Lagos State Commissioner for Health, Prof. Akin Abayomi, has revealed that only five per cent of people presenting with fever in the state are diagnosed with malaria, warning that treating every fever as malaria is leading to widespread misdiagnosis and inappropriate use of medication.
In a post on his official X account, the commissioner said findings from the Lagos State World Bank-supported IMPACT Project have reshaped the state’s approach to malaria diagnosis and fever management.
According to Abayomi, the project screened nearly 78,000 patients with fever across 392 health facilities, including community pharmacies and Patent and Proprietary Medicine Vendor (PPMV) outlets, making it the largest field evaluation of malaria diagnosis ever conducted in Nigeria.
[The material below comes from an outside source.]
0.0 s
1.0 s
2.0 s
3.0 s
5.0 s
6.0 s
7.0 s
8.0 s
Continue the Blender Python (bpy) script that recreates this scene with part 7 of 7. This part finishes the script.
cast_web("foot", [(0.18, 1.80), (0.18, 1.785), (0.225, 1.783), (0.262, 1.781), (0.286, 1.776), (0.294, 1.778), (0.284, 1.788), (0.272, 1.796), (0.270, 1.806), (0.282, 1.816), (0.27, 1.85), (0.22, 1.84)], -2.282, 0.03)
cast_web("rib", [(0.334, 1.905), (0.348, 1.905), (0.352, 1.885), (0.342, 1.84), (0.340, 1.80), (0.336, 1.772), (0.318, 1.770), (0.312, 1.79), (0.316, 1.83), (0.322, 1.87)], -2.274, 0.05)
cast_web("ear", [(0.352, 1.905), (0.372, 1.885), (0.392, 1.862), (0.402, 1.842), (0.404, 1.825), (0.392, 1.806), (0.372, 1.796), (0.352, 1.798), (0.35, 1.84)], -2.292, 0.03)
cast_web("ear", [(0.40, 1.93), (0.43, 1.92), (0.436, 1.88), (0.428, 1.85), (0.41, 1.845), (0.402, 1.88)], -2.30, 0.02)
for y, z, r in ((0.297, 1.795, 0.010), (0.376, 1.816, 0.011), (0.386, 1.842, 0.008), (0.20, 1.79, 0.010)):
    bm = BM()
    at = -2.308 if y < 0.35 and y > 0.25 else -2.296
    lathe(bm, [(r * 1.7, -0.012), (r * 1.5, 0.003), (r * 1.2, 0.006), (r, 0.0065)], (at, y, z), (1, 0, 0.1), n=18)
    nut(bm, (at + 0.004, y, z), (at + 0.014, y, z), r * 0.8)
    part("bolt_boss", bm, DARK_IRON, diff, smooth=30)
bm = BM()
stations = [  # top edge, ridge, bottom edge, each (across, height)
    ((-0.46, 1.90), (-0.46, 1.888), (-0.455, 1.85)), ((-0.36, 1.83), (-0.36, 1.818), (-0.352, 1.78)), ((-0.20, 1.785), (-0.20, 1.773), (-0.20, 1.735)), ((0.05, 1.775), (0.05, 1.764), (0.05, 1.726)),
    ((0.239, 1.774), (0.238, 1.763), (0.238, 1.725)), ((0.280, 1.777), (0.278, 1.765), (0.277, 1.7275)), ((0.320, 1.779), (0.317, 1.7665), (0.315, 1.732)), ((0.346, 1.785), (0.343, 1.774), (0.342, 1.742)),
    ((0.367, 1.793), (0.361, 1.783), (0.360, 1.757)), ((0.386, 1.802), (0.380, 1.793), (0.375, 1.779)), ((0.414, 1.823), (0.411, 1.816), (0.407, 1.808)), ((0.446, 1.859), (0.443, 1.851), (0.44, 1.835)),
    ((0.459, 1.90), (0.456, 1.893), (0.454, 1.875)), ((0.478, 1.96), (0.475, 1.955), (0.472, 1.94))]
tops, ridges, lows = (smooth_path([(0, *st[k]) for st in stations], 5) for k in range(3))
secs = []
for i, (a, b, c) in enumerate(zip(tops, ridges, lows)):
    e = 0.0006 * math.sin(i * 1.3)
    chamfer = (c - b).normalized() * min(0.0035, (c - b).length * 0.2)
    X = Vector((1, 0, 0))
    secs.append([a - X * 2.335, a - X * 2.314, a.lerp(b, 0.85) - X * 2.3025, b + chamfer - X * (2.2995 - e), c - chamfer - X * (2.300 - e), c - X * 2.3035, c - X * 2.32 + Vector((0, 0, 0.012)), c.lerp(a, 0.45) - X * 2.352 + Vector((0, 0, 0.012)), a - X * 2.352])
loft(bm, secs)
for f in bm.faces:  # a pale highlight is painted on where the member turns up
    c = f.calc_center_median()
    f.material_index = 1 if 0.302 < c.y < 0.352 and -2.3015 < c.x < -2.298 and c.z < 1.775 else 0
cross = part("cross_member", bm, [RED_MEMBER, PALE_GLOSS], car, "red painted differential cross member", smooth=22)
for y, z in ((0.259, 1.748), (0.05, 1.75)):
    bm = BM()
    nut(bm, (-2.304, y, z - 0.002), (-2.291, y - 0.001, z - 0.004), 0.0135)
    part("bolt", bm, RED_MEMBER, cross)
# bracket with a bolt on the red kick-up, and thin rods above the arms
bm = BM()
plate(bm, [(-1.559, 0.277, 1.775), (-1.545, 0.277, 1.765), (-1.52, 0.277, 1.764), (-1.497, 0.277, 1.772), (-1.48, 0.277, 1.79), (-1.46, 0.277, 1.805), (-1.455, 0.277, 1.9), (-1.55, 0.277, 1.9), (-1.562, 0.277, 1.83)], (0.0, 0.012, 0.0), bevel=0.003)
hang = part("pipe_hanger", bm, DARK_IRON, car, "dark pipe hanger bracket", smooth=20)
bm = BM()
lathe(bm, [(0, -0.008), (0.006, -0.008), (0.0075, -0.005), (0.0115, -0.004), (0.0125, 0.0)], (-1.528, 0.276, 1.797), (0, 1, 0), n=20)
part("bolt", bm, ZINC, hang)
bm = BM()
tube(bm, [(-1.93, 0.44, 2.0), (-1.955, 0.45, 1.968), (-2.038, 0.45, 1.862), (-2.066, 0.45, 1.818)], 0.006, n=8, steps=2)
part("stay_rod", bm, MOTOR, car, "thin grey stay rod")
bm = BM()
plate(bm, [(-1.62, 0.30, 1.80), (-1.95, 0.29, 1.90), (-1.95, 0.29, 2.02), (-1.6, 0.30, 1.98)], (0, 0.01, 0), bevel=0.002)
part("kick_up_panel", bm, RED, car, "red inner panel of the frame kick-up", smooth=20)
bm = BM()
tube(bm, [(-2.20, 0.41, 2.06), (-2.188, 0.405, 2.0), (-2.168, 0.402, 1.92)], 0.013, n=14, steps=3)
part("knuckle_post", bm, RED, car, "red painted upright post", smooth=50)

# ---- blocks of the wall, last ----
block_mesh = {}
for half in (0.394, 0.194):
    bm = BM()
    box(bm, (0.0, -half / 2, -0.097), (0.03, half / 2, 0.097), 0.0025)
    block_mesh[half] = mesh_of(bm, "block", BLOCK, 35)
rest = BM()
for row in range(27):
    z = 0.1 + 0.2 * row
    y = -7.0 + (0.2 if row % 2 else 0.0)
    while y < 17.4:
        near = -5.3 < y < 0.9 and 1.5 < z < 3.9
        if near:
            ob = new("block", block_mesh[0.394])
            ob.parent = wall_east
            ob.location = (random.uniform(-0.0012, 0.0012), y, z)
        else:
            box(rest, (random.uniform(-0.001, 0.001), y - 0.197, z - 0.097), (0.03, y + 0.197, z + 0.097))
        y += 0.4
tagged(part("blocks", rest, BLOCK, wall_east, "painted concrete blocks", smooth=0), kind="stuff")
The study found that although malaria has traditionally been presumed to account for about 70 per cent of fever cases, laboratory testing showed the actual prevalence was only five per cent.
“For decades, fever has become synonymous with malaria in our communities.
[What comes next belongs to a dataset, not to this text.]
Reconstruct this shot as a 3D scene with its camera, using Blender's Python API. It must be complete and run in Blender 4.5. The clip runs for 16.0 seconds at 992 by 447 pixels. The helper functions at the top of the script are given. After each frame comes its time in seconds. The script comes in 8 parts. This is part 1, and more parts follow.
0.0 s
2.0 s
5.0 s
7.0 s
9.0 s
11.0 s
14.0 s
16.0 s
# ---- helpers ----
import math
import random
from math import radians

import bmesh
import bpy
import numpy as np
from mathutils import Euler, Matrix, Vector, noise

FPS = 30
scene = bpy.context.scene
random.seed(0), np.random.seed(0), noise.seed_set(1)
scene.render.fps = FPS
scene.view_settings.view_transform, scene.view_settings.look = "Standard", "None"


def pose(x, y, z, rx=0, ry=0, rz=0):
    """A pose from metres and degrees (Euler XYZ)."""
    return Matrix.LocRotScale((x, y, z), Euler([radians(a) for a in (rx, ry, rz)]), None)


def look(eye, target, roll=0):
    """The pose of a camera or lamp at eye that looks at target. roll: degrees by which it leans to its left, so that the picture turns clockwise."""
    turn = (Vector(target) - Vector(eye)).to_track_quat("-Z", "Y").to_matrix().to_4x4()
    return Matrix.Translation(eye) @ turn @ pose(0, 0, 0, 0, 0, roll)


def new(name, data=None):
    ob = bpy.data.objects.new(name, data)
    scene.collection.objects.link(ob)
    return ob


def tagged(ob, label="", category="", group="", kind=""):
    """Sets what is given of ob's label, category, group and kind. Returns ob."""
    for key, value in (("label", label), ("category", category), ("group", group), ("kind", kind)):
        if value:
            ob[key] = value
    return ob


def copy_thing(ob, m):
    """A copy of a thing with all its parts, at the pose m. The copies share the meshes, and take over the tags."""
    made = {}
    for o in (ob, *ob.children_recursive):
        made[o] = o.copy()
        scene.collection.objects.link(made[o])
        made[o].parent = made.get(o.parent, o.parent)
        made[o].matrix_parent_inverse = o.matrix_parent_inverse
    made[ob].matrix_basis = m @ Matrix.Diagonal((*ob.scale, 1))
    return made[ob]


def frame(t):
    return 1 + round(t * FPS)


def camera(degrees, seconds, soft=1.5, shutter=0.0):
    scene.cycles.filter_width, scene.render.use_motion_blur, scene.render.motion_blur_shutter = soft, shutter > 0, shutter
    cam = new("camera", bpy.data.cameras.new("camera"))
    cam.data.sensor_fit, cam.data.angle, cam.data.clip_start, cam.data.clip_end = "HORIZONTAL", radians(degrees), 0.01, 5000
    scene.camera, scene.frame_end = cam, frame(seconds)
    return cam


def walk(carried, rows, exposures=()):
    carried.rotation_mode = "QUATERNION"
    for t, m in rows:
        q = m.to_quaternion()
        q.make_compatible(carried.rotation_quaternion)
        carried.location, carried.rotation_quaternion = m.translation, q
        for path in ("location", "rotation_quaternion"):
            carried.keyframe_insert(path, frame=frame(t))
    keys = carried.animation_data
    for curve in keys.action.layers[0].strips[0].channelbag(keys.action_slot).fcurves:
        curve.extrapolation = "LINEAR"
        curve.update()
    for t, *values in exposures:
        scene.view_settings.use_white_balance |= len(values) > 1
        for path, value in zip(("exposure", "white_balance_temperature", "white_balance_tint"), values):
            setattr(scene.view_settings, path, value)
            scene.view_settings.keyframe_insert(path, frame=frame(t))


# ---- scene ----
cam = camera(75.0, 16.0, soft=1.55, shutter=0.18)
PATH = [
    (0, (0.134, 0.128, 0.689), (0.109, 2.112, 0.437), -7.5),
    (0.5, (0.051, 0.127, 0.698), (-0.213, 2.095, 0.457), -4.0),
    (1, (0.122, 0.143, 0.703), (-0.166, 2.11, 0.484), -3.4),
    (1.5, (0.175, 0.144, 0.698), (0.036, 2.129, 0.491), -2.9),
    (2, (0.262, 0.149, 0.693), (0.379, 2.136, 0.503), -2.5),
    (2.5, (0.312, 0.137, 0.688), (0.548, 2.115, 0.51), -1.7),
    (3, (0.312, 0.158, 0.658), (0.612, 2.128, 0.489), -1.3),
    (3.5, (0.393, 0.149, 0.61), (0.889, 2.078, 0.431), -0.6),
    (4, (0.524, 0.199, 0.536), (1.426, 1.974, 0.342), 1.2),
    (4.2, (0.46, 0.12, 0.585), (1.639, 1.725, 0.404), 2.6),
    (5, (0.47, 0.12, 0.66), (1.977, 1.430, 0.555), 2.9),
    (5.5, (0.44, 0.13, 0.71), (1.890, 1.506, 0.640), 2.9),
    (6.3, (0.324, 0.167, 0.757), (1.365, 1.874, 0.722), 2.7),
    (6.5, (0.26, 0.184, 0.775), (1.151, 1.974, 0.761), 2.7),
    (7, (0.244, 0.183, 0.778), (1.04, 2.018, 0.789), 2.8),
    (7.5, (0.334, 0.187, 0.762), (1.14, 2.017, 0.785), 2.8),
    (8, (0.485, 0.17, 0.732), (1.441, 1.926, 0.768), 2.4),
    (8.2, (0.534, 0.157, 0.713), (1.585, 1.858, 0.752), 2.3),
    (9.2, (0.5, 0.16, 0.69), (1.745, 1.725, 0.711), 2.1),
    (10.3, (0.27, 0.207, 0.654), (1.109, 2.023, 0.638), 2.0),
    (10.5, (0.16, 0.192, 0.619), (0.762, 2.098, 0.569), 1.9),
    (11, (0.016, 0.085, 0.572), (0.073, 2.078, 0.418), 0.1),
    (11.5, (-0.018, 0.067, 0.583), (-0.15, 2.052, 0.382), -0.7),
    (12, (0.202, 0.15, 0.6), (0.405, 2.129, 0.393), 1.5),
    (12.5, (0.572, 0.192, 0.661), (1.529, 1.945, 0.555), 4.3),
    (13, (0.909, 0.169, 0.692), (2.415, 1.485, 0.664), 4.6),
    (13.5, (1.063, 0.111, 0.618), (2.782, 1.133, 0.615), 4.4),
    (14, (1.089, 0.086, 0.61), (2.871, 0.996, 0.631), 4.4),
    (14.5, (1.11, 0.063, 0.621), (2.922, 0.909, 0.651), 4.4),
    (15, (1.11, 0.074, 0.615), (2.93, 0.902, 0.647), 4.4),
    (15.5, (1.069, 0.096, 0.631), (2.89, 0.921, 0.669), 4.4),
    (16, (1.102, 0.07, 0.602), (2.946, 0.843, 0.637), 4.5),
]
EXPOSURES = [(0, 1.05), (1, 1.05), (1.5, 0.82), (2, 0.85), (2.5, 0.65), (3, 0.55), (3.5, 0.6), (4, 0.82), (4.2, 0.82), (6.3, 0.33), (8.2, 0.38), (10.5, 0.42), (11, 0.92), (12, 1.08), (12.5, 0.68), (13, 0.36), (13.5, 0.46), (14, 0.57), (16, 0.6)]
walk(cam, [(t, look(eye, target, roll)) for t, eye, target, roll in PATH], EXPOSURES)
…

Patients often present convinced they have malaria, while healthcare providers have historically treated fever as malaria until proven otherwise.
That approach served us during an era of high malaria transmission.
Today, the evidence tells a different story,” Abayomi said.
He explained that the findings were confirmed using World Health Organization-accredited malaria Rapid Diagnostic Tests (RDTs), with results validated through expert microscopy and Polymerase Chain Reaction (PCR), regarded as the gold standard for diagnostic accuracy.
Based on the findings, the Lagos State Government has adopted quality-assured malaria Rapid Diagnostic Tests as the first-line diagnostic tool for all suspected malaria cases.
Abayomi added that the state is working with the Pharmacy Council of Nigeria (PCN) to expand access to accredited RDTs in community pharmacies and PPMV outlets, where many residents first seek treatment.
He stressed that every patient presenting with fever should undergo proper diagnostic testing before treatment begins, while confirmed malaria cases should receive prompt treatment alongside surveillance and environmental measures to reduce transmission.
Describing fever as a symptom rather than a disease, the commissioner urged healthcare providers to investigate other possible causes when malaria tests are negative, including respiratory viral infections, dengue fever, Lassa fever, bacterial infections and inflammatory conditions.
He warned that the indiscriminate use of antimalarial drugs and antibiotics not only delays accurate diagnosis but also wastes limited healthcare resources and contributes to the growing threat of antimicrobial resistance.
Abayomi said discussions at a recent session hosted by the World Bank Nigeria Country Office focused on expanding the Lagos model nationwide through stronger regulation, improved access to quality diagnostic tools and greater participation by private healthcare providers.